Reputation: 797
I have a pandas groupby series with 3 columns and I would like to make a change on third column according to values from another pandas dataframe
Data1 Data2(unique names)
name col1 col2 name col
a 10 -0.2 x 0.002
b 80 0.3 a 0.004
a 72 1.1 b 0.007
a 54 0.8 ...
b 90 -3.2
create pandas dataframes
df1 = pd.DataFrame.from_dict(Data1)
df2 = pd.DataFrame.from_dict(Data2)
and groupby the first dataframe
df1Groupby = df1.groupby(df1.keys()[0])
get the rows in df2 with common name as in df1
common = {}
for i in df2[df2.keys()[0]]:
if i in df1[df1.keys()[0]].unique():
common[i] = df2[df2.keys()[0]==i][df2.keys()[1]].values
dfcommon = pd.DataFrame.from_dict(common)

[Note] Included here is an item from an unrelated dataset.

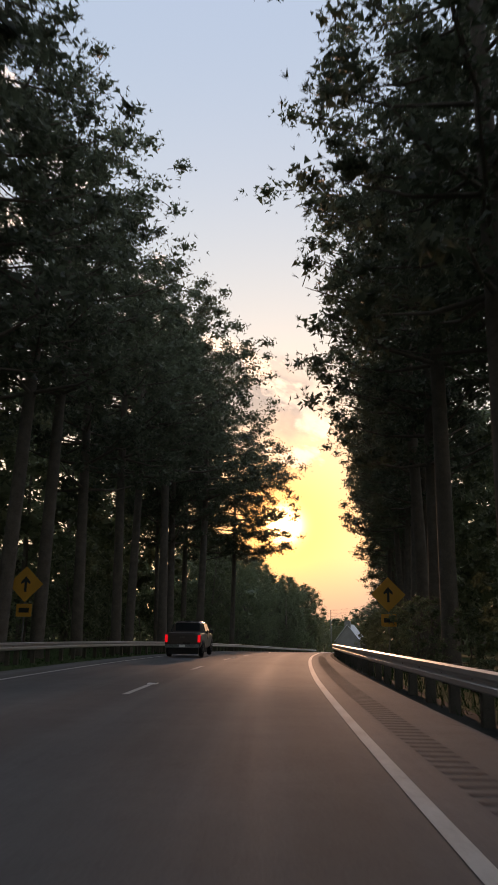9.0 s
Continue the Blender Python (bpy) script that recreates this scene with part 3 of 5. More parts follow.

now I want to change col2 in Data1 for each names as
col2 = col2 + col1 * col
defining a function
def my_func(group, amt):
group[group.keys()[2]] = group[group.keys()[2]] + group[group.keys()[1]] * amt
return group
and then in the main call the function
for i in dfcommon.index:
df1Groupby.get_group(i).apply(my_func, dfcommon.loc[i].values[0],axis=1)
but then I get the following error
TypeError: apply() got multiple values for argument 'axis'
not sure if my approach is the right way and would appreciate any help.
Upvotes: 4
Views: 1585
Reputation: 1221
This is an simple as using pandas.Series.map. You'll be creating a mapping between 'name' and 'col'. You don't need to 'merge' (join) the two data frames in this case as you're only interested to retrieve one value from the second data frame.
# create a mapper
mapper = Data2.set_index('name')['col']
mapped_value = Data1['name'].map(mapper)
# crete new column
data1['new_column'] = data1['col1'] + data1['col2'] * mapped_value
Hope this is what you're trying to achieve. If not please provide more detail and desired output!
Upvotes: 5